There was no big difference in how the surveyed IT
professionals viewed public and private clouds, which was a little surprising,
said Fry. Respondents cited cost savings, resource efficiencies, flexibility,
and scalability as the reasons to move to both types of cloud infrastructure,
according to the report. Security was both a driver and a deterrent for public
and private clouds, said the report.
How long a cloud system has been deployed within the
organization influenced how IT staff viewed the benefits of the project, said
Fry. The primary incentive for initially going to the cloud is to trim costs,
he said. While that result was expected, the report found that IT staff
considered other benefits, such as agility and adaptability as soon as six
months after deployment, said Fry.
The act of "decoupling applications from hardware frees
people's mind to start thinking, -What else can we do?' and gets their minds
pointing in the right direction," Fry said.
Nearly half, or 43 percent, of virtualization deployments
in surveyed enterprises were managed services, the report found. E-mail
deployments were generally the most likely to be managed, but industry-specific
applications were likely to take advantage of full cloud features, such as
advanced automation and full disaster recovery, according to the results.
In general, virtualization maturity resulted in more
optimistic attitudes toward the cloud. Virtualization-intensive organizations
are four times more likely to move as many services as possible to both public
and private clouds, according to the report.
CA Technologies plans to conduct the study again next
year, although the timing has not yet been determined. Fry expected to notice
more increases in the number of enterpricies with cloud deployments, but also a
shift in attitude for IT staff.

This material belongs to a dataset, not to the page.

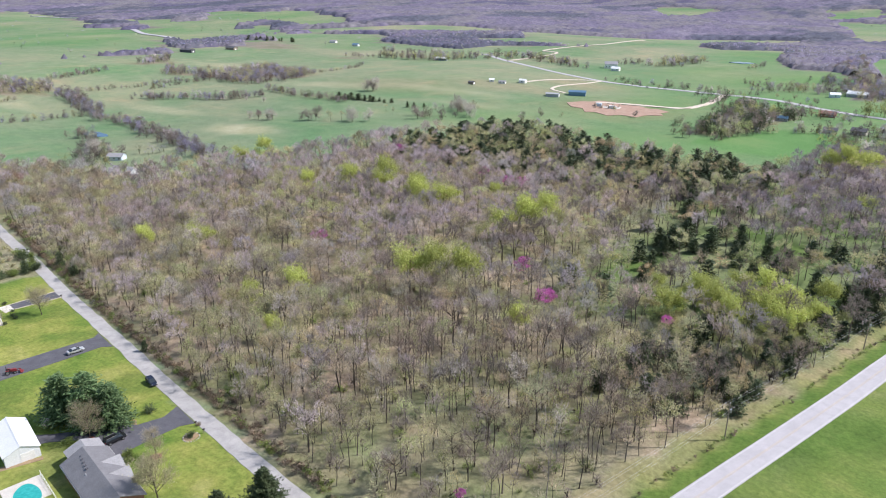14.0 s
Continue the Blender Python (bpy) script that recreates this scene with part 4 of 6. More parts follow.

While members of the IT staff in general were
positive about the cloud because they wanted to work with the latest
technology, roughtly half of all respondents also saw the cloud as a risk of
job loss and control, according to the report.
This was also expected as "anytime there's a shift in how
things are done in IT, people wonder, -What is in it for me?' and -What will it
mean for my job?'" even if there is widespread interest in experimenting with
the technology, Fry said.
Overall, the study "confirms" that large organizations
are embracing and are already active in cloud computing, said Fry.